SHORT PROBLEM:
Without the pictures, write out all the lines below exactly as they appear.
====== PROVIDED MATERIAL ======
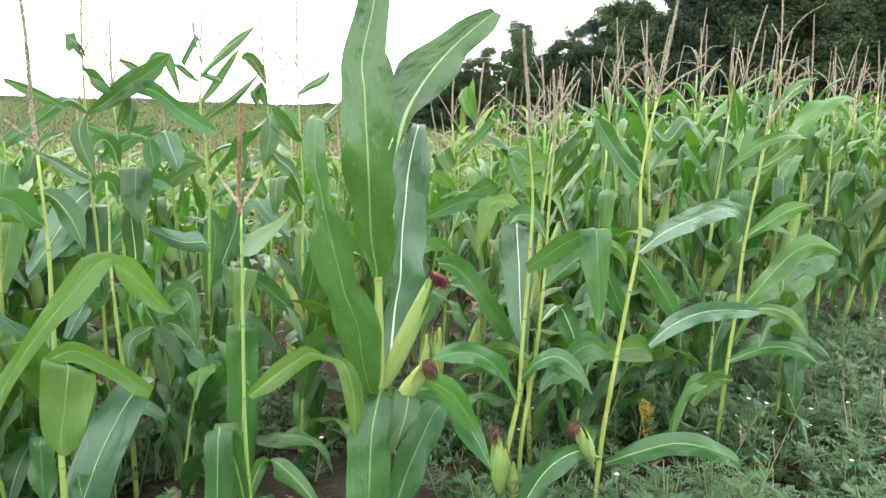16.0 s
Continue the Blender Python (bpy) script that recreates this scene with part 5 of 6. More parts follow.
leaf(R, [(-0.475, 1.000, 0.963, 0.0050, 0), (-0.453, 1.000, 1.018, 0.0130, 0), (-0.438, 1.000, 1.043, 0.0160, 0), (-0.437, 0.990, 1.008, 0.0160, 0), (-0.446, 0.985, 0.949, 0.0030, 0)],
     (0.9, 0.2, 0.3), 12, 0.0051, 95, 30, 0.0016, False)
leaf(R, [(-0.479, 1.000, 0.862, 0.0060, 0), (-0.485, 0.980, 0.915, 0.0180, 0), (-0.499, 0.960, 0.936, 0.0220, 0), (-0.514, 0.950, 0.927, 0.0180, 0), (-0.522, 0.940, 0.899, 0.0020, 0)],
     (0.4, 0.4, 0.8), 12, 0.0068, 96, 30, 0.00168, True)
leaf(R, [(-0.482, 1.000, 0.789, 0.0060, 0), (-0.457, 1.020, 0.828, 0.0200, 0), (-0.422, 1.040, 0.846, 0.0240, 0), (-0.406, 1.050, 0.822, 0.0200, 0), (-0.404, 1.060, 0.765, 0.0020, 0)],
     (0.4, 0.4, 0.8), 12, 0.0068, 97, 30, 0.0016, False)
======
RESULT OF THE TASK:
16.0 s
Continue the Blender Python (bpy) script that recreates this scene with part 5 of 6. More parts follow.
leaf(R, [(-0.475, 1.000, 0.963, 0.0050, 0), (-0.453, 1.000, 1.018, 0.0130, 0), (-0.438, 1.000, 1.043, 0.0160, 0), (-0.437, 0.990, 1.008, 0.0160, 0), (-0.446, 0.985, 0.949, 0.0030, 0)],
     (0.9, 0.2, 0.3), 12, 0.0051, 95, 30, 0.0016, False)
leaf(R, [(-0.479, 1.000, 0.862, 0.0060, 0), (-0.485, 0.980, 0.915, 0.0180, 0), (-0.499, 0.960, 0.936, 0.0220, 0), (-0.514, 0.950, 0.927, 0.0180, 0), (-0.522, 0.940, 0.899, 0.0020, 0)],
     (0.4, 0.4, 0.8), 12, 0.0068, 96, 30, 0.00168, True)
leaf(R, [(-0.482, 1.000, 0.789, 0.0060, 0), (-0.457, 1.020, 0.828, 0.0200, 0), (-0.422, 1.040, 0.846, 0.0240, 0), (-0.406, 1.050, 0.822, 0.0200, 0), (-0.404, 1.060, 0.765, 0.0020, 0)],
     (0.4, 0.4, 0.8), 12, 0.0068, 97, 30, 0.0016, False)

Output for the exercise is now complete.